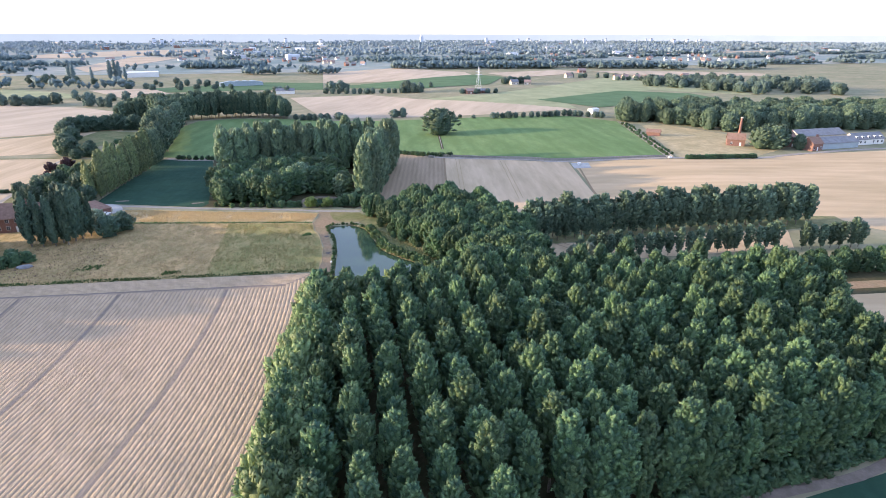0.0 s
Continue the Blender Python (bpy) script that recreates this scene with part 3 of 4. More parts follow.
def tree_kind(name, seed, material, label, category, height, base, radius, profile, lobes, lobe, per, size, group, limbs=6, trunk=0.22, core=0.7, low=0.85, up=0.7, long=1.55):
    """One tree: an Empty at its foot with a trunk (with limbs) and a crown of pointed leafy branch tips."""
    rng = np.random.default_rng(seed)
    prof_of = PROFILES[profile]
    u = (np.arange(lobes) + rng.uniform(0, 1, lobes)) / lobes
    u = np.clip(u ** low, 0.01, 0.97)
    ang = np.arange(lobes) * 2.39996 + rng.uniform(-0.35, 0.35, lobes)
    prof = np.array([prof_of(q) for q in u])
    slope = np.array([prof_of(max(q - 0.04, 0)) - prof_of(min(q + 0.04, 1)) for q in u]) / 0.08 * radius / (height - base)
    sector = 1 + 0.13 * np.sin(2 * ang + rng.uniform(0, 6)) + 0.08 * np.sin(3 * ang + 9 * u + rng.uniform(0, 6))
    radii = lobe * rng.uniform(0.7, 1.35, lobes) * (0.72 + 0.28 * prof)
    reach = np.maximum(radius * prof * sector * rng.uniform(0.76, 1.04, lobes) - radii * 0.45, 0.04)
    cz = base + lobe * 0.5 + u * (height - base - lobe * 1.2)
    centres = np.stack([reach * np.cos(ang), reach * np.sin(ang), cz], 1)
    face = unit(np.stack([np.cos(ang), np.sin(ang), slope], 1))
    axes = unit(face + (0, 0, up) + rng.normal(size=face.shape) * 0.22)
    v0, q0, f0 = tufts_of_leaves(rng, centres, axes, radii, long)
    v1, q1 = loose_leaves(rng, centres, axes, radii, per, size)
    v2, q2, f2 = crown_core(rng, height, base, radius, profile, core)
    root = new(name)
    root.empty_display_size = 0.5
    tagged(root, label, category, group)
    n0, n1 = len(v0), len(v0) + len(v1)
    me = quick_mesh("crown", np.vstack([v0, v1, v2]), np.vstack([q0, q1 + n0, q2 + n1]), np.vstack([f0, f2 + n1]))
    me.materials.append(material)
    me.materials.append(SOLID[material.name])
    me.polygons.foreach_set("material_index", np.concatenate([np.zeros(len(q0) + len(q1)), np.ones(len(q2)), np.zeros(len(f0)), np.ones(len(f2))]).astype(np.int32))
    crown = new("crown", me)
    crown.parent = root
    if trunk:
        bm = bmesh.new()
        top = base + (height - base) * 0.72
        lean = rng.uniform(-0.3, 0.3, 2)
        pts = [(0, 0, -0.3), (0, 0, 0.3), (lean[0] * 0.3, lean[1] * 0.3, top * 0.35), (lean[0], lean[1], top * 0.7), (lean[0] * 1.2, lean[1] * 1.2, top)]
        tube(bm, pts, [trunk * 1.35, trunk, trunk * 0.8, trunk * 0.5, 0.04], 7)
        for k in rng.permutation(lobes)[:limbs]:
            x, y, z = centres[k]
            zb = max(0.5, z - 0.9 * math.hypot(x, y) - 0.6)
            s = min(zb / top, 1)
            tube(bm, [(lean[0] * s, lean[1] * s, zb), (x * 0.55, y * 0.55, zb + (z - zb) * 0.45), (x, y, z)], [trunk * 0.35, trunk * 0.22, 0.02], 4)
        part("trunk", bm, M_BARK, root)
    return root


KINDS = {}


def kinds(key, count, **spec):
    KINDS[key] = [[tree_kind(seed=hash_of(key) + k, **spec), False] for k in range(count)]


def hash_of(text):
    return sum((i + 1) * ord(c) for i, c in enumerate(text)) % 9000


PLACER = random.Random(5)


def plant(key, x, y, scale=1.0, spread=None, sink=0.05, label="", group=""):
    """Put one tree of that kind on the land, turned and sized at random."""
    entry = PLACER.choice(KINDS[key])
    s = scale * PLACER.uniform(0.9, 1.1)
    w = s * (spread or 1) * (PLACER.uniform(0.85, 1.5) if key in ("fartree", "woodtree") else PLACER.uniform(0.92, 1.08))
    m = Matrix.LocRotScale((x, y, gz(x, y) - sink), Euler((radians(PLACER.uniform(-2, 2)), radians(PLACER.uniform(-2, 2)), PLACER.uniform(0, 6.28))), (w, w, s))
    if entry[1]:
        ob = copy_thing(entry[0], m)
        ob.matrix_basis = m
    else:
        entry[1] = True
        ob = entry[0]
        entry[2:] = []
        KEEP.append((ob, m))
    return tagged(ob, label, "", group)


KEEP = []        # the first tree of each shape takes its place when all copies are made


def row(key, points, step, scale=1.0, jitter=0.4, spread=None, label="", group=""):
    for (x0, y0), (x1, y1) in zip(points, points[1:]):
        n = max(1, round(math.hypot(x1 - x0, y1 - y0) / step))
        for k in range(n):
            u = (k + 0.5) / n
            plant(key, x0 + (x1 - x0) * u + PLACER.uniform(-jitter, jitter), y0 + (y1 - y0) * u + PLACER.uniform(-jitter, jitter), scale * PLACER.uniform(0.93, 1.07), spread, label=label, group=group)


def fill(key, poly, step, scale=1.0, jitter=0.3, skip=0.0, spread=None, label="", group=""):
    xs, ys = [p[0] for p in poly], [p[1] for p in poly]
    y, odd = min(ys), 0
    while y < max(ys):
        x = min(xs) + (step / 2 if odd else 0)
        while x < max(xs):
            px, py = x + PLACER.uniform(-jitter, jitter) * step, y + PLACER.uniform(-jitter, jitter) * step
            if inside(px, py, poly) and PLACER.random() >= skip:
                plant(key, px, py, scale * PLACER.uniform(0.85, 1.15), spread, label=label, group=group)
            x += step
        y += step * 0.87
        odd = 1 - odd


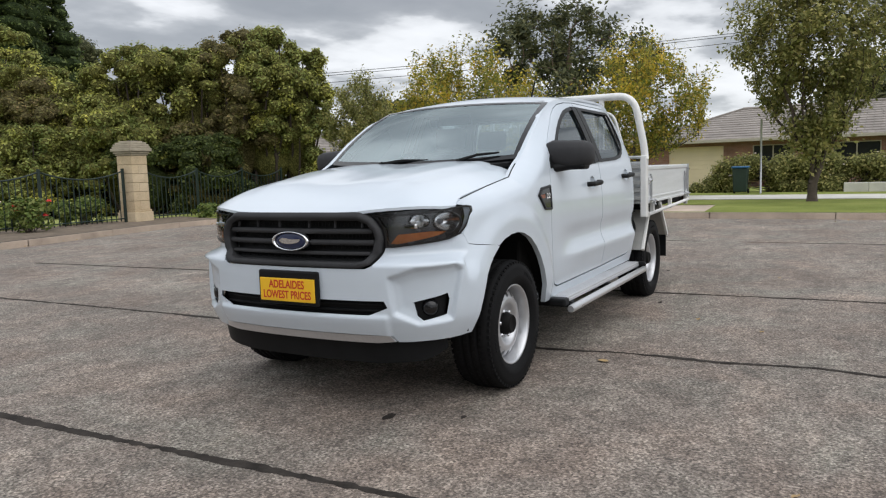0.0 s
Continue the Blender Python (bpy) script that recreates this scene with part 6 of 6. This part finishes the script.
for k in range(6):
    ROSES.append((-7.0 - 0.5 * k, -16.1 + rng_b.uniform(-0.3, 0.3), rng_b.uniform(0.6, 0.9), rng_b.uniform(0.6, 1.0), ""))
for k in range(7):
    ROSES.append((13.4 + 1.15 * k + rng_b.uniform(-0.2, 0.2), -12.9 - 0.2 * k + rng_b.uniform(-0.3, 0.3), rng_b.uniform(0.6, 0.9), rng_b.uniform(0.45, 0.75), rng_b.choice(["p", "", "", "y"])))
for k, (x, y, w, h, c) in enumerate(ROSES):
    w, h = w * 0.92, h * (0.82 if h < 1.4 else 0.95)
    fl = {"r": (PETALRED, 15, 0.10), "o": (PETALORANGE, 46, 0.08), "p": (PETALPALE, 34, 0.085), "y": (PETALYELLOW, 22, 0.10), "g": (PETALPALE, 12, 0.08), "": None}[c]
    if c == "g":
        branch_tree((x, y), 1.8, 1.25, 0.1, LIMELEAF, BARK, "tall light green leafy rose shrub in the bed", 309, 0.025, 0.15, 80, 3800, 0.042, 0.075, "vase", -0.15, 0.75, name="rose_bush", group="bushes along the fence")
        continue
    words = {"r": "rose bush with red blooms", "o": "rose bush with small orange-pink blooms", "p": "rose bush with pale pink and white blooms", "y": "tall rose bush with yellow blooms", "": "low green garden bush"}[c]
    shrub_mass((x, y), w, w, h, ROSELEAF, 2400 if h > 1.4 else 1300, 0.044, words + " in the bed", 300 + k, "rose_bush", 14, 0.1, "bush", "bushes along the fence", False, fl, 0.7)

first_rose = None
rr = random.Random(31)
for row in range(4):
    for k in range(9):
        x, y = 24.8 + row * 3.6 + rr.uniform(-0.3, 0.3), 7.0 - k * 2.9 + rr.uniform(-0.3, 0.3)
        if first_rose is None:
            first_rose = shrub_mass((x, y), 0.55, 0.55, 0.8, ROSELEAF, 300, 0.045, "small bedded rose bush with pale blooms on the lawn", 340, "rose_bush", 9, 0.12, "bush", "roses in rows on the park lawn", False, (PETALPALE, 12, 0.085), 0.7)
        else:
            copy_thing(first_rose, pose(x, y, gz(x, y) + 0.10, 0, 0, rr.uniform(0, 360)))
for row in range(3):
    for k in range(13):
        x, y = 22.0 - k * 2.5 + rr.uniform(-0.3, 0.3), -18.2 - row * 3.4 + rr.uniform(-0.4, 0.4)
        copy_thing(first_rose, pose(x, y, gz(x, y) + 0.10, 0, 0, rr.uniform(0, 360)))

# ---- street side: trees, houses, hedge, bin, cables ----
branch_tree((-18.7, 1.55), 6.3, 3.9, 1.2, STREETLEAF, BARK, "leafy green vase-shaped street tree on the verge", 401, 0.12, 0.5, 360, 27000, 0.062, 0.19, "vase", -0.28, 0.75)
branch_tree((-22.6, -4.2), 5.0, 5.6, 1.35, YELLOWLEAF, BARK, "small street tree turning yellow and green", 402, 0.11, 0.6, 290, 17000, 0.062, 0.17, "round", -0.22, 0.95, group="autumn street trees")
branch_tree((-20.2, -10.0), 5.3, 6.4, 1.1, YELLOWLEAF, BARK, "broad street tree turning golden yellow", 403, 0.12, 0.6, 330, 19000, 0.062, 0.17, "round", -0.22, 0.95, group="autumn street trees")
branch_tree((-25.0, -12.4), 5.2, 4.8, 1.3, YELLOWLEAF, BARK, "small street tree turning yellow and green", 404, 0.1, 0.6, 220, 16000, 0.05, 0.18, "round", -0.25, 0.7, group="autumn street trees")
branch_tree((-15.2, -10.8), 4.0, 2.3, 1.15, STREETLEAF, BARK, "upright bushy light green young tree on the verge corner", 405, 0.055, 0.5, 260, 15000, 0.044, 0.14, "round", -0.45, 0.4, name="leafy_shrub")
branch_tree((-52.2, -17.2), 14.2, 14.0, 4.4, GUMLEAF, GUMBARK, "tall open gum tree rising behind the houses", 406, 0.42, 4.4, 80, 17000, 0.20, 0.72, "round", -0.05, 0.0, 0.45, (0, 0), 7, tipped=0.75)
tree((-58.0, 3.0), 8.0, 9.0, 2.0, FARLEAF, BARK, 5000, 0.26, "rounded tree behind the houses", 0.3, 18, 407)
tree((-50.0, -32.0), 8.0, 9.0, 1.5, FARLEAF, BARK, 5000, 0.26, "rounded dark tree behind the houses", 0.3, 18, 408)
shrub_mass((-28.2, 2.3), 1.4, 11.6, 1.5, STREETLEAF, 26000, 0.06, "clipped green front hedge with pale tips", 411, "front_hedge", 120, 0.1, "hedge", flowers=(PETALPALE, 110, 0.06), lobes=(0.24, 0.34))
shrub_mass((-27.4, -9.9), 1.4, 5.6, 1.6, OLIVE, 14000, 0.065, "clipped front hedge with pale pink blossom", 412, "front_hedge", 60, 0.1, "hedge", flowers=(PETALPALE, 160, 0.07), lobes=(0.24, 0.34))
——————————
Work instructions: Pick out every line above that holds the word "script" and copy it.

The answer:
Continue the Blender Python (bpy) script that recreates this scene with part 3 of 4. More parts follow.
Continue the Blender Python (bpy) script that recreates this scene with part 6 of 6. This part finishes the script.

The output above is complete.